BBC LS3/5a loudspeaker
Originally designed by the BBC for monitoring of on-location broadcast and recording pickups (footnote 1), they hide most of their cost—a complex equalizer and phase-corrected crossover network—inside a cabinet only slightly larger than a shoe box. They were intended for "close-in" listening in a small control room rather than to fill a large room, and they will definitely not put the kind of levels beloved of rock nuts without woofer-bottoming or ultimately permanent damage.
Despite what must be a rather large amount of built-in bass boost (to compensate for the small size of the woofer), they are fairly efficient: We would estimate around 1¾%, which is comparable to an average acoustic-suspension system. Maximum safe output level is around 95dB SPL (sound pressure level) at a listening distance of up to 15', which is about as loud as a symphonic crescendo from 10' behind the conductor. This is with full-range program material; the limiting factor on power input is the "woofer" (because of its bass boost), so when the speakers are used with a subwoofer (crossing at 60 to 80Hz), they are capable of a clean 100 to 105dB, which is enough to give any masochist a most gratifying case of permanent ear damage.
Judging by their size, one's first thought is likely to be that these will work just dandy up on the wall, right below the ceiling and toward the room corners, where standing-wave resonances in the room will help augment the speakers' thin bass. But their size is very deceptive. These are not thin-sounding. In fact, they produce an overall balance similar to that of a pair of large systems when they (the Rogers) are located on 30"-high stands, right out near the center of the floor. (This bass-balance design is consistent with the BBC's recent research findings which showed that the smoothest bass response is obtained when a speaker is as far as possible from room boundaries.)
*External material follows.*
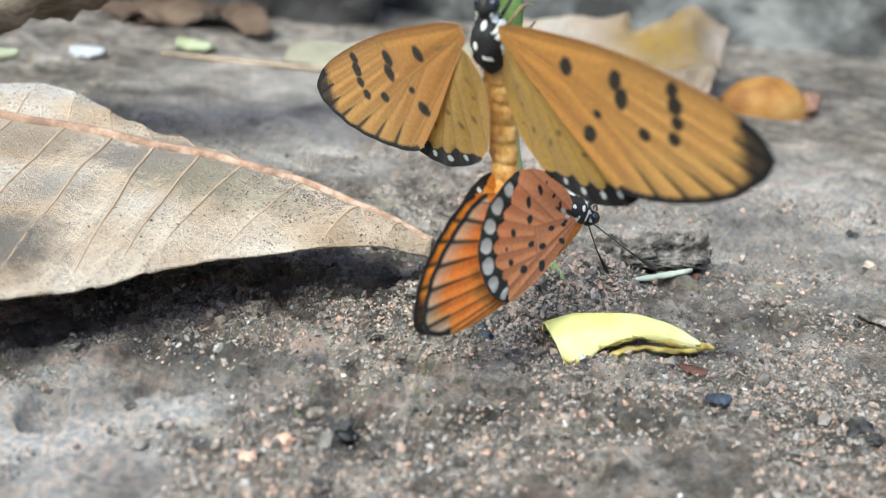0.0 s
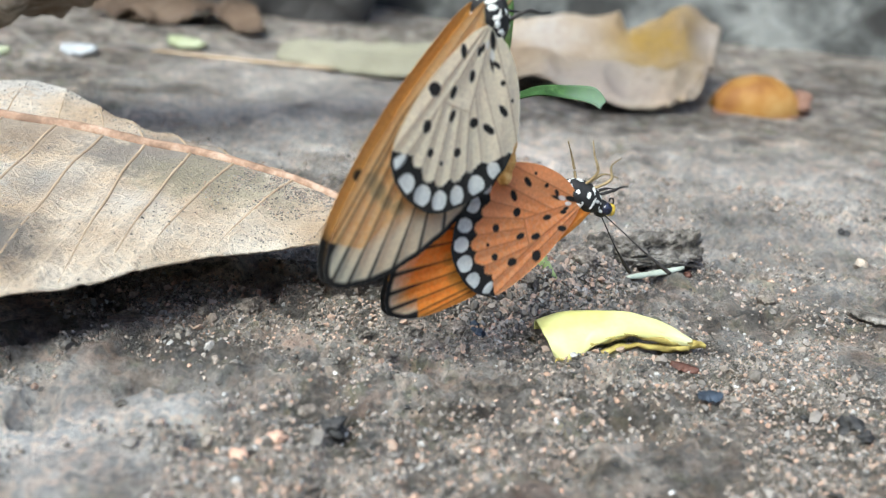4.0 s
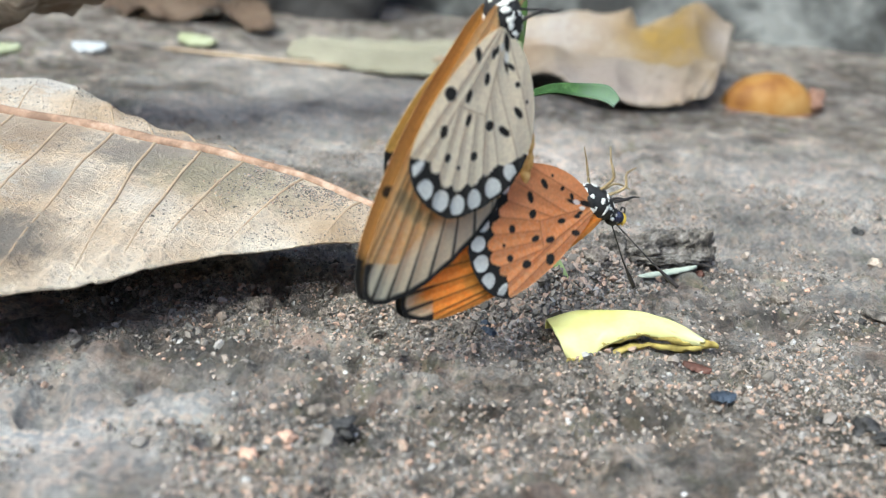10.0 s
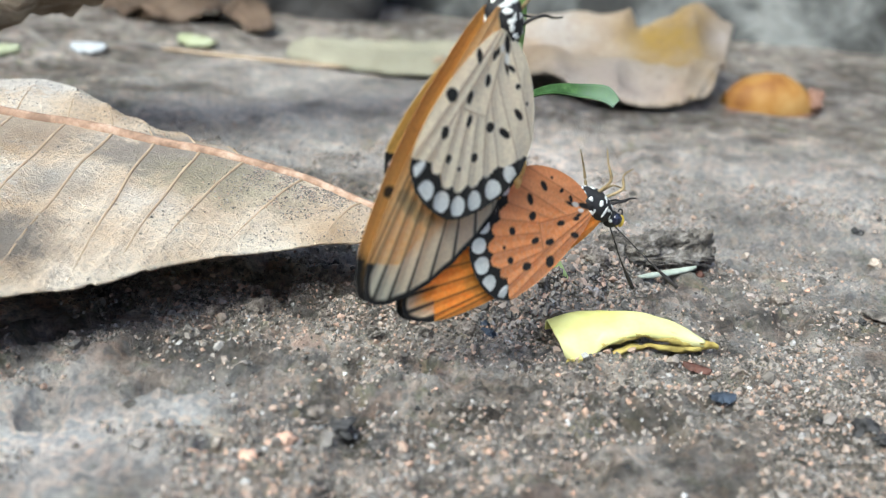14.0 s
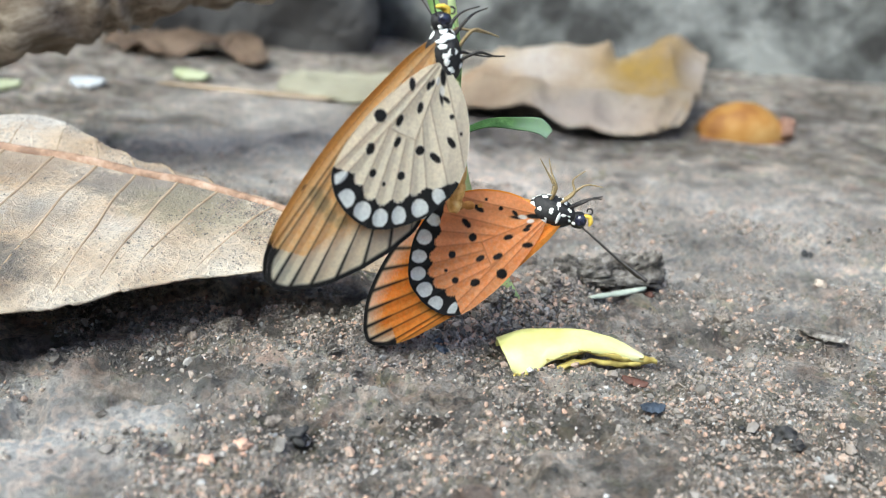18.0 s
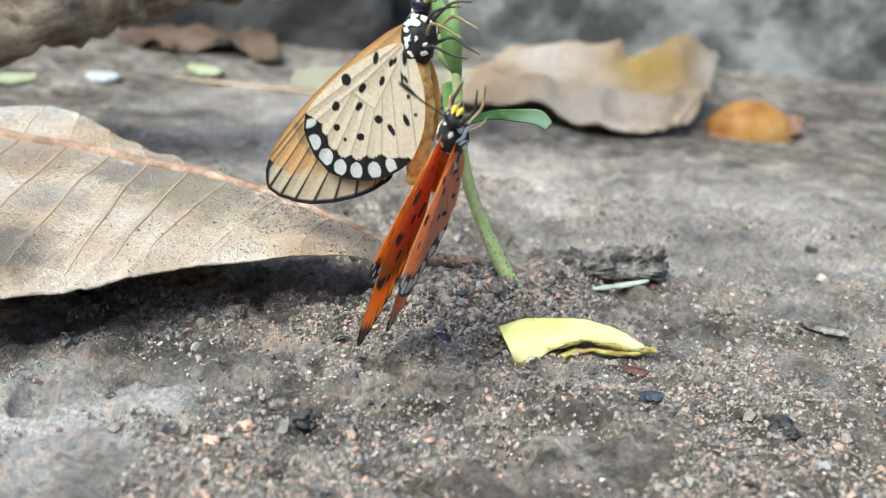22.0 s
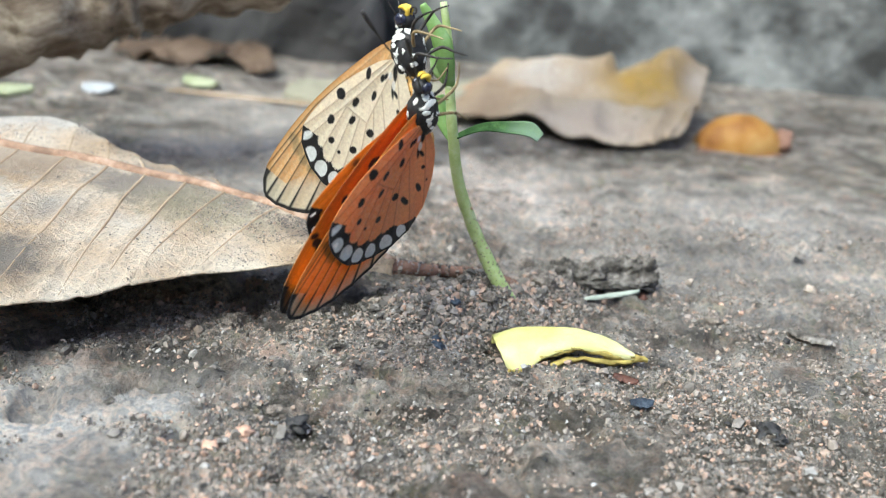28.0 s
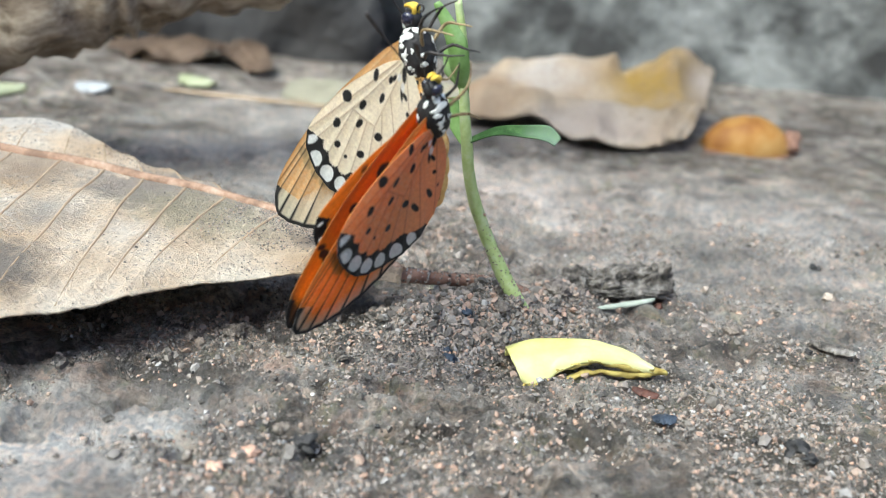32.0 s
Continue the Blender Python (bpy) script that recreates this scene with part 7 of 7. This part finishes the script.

It is because these speakers are so well-balanced when they are out in the room that they may well produce too much bass when placed against a wall, particularly when located near the junction between three room surfaces. In corners, they are (in most rooms) intolerably boomy because they are designed for out-of-corner placement, and because that location excites the maximum number and amplitude of standing-wave resonances (footnote 2) in the room.
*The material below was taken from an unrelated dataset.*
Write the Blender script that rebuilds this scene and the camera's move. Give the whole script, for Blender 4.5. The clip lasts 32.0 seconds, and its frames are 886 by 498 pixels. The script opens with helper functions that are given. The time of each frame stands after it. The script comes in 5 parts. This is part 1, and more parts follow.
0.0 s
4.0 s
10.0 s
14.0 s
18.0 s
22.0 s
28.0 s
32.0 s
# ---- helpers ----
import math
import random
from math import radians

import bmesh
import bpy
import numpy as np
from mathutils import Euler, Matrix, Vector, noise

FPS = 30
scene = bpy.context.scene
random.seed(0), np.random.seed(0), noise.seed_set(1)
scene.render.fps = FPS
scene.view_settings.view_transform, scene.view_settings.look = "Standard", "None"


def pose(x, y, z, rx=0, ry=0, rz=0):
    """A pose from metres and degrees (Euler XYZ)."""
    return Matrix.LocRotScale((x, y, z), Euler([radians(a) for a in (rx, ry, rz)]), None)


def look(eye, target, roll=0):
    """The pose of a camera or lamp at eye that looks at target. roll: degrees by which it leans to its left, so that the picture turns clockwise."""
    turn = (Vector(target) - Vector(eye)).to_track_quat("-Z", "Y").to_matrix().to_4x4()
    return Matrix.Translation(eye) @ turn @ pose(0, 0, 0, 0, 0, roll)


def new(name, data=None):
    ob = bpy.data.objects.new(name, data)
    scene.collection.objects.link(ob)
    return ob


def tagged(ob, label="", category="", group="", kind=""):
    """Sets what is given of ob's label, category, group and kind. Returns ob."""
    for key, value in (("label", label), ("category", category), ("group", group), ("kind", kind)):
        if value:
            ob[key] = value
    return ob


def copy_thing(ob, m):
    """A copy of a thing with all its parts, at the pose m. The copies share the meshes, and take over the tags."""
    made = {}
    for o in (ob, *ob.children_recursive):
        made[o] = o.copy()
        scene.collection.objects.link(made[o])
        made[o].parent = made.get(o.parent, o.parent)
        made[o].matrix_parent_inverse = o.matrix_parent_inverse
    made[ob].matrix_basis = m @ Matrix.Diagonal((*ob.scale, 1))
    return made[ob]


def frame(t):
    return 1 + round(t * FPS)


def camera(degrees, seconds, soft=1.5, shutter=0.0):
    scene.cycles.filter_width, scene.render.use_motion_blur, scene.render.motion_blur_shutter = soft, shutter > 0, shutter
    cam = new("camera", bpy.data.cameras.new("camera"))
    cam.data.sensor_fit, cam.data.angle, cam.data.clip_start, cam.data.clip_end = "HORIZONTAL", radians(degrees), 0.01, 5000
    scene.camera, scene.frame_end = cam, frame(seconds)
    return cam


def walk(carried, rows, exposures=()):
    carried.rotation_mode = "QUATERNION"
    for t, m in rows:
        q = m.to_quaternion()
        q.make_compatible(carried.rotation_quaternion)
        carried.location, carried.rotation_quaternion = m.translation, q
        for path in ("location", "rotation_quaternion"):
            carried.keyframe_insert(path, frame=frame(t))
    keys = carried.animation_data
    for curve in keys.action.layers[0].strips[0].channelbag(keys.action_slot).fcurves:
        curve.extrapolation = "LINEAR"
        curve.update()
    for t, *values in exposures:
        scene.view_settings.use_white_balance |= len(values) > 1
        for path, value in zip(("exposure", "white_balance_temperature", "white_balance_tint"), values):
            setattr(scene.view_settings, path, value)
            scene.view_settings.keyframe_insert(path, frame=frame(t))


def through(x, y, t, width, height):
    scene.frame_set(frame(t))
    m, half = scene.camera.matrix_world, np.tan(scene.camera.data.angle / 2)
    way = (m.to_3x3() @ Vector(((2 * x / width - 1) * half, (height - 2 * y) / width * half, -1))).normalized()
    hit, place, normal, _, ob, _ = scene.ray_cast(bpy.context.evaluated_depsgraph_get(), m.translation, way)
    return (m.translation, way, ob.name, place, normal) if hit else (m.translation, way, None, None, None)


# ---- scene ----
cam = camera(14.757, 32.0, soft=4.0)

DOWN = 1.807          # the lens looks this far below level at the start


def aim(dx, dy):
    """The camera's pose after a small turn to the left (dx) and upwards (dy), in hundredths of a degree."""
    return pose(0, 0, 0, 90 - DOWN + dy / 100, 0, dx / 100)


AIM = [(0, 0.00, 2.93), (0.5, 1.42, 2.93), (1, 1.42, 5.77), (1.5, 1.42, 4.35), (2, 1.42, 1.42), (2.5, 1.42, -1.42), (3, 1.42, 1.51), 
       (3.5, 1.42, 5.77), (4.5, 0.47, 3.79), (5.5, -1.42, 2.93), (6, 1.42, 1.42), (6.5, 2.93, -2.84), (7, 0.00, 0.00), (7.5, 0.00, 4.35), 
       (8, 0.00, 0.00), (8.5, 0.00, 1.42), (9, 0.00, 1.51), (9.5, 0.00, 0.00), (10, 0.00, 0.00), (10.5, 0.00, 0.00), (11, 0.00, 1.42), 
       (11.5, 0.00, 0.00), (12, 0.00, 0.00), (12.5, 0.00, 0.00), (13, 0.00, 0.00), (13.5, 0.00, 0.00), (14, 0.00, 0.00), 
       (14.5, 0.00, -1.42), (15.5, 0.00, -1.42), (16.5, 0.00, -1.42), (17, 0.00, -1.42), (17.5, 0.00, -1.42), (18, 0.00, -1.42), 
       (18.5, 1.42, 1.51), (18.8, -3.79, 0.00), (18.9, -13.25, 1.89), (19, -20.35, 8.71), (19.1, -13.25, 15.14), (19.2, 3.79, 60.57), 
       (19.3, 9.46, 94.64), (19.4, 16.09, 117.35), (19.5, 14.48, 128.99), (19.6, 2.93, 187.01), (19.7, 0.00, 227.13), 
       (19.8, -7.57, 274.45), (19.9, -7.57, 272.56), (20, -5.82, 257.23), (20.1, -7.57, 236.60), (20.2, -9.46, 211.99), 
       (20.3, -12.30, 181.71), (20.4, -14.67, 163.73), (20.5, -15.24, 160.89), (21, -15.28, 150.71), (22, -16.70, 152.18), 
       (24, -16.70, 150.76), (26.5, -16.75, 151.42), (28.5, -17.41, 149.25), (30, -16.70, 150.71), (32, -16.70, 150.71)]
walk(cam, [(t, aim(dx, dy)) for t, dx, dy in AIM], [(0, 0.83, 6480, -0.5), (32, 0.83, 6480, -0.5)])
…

The close proximity of room surfaces (or, worse yet, of a box or shelf under the speakers) also causes diffraction interference—the chopping of deep holes in the frequency response due to selective cancellation of certain frequencies. The smaller the speaker enclosure, the less audible are these diffraction effects and the smoother the system sounds. But nearby corners and surfaces can spoil the advantage of the small enclosure.
Another advantage of a small sound source is that it tends to radiate sound waves as expanding spheres rather than as a planar wave (as from large screens). Human ears react in a seemingly paradoxical manner to a spherical sound field: The reproduced sound seems, much bigger than its source, yet the angular localization of sounds across the "stage" between the speakers (ie, the imaging) is dramatically improved. In fact, the apparent audible size of these tiny speakers is almost laughable; we had the feeling that it just could not possibly be.
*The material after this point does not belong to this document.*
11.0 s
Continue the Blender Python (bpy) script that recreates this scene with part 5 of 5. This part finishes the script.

Adding to the illusion of a large speaker system, is the remarkable low-end performance, which is not really all that deep (subjectively flat to a bit below 57Hz in our rooms) but sounds deeper than it is because the response is actually pretty flat down to there (rather than drooping), and the bass detail is astonishing from 5" woofers. The speakers gave such a startling account of themselves at the low end that we were not acutely aware of the lack of deep bottom until deeper notes (as from bass drum or the bottom range of the string bass) that we knew were on the recording failed to come through.
High-end performance is quite remark able. The speakers have a very slightly rising response above about 5kHz (fig.1), but because there is no audible peak at the top, the rise does not cause any sizzling or spitting, but tends rather to exaggerate slightly the extreme high-end energy in the program, adding a bit more sibilance to voices, a bit more shimmer to cymbals, and a bit more overall airiness to the sound than is actually in the program material (footnote 3).
Footnote 1: American visitors to England consistently report that the BBC transmits superb-quality sound and that unlike the US (where practically everything aired is canned), Britons are privileged to hear frequent live broadcasts of orchestra concerts. It is thus reasonable to assume that the BBC engineers know good sound when they hear it.
Footnote 2: A standing wave occurs when a sound wave travels to one room surface and back again in exact synchronism with the reproduced frequency, causing an energy buildup (a response peak) between the surfaces.